Vic and I are staying on the "other cape" tonight, planning to get to the Sea Glass Festival in Hyannis tomorrow. We are staying only tonight, and I just checked the NASGA website ( and saw that submissions for Shard of the Year aren't accepted until Sunday. By then we'll be in NY!

It's pretty tragic. I was tempting my husband with tales of how astonishing last year's submissions were. You could walk through the room where they were all on display, oohing and aahing, and you could submit shards as of opening moment on Saturday. Dammit.

I will try to get pictures of SOMEthing worth posting.

Pomegranate and Chocolate

The best pomegranate martini available is found at Jalapeno's in Gloucester. No martini bar, standard bar, restaurant, or bistro that I've entered in Salem, Peabody, Danvers, Essex, Gloucester, Beverly, or Newburyport has its equal. The pom-martini is often too sweet or too strong, without character or bite. Jalapeno's is a class apart.

Today I sampled the second-best pomegranate martini. You know who serves it? The 99.

The chocolate martini is a specialty of Gloucester. The Franklin on Main has an amazing one, and Alchemy on Pleasant does a wowza chocolate clementine martini that goes oddly well with its Provencal platter (see below).

Saturday, October 2, 2010


Of course, the original recommendation that I would make, and have been making for 20 years now, is that you visit Pomodoro (North End, Boston). It's tiny (let's call it 'intimate'). The food is amazing, and the chef operates within eye-contact range. Awesome aromas, and atmosphere galore.

Alchemy & The Black Lobster

These are two restaurants that recently lit my fire.
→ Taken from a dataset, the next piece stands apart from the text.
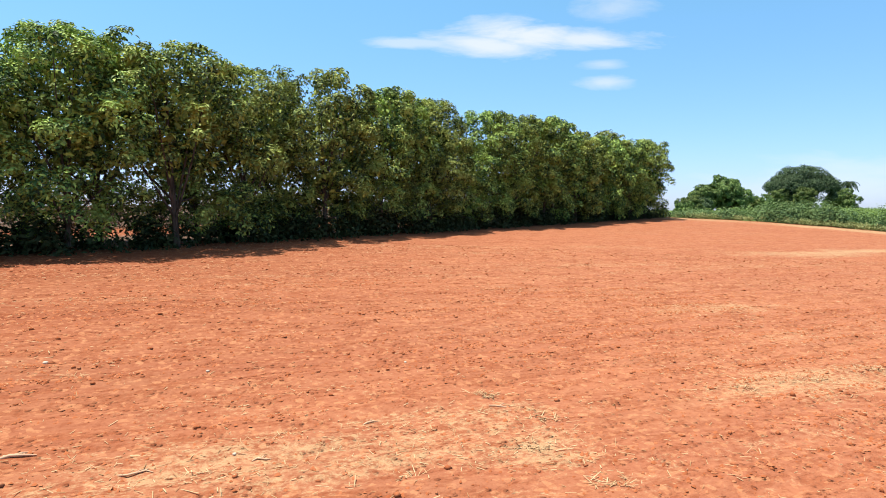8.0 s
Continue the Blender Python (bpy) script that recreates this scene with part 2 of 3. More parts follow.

Alchemy (Gloucester) has an amazing new menu. It features lamb sirloin in harissa, a Provencal platter of white-bean hummus and olive tapenade, and moules frites (mussels with fries) with yummy aioli. The chocolate clementine martini makes a great dessert.

The Black Lobster (Salem) genuinely grills the items that it identifies as "grilled": filet mignon, scallops, shrimp, asparagus... and before grilling them, the chef liberally doses these items with sea salt. Simple, but very yummy. Plus, the view (trains, boats, and automobiles) is endlessly entertaining, and the pasta is delightfully al dente. AVOID the espresso martini; the shiraz is quite good.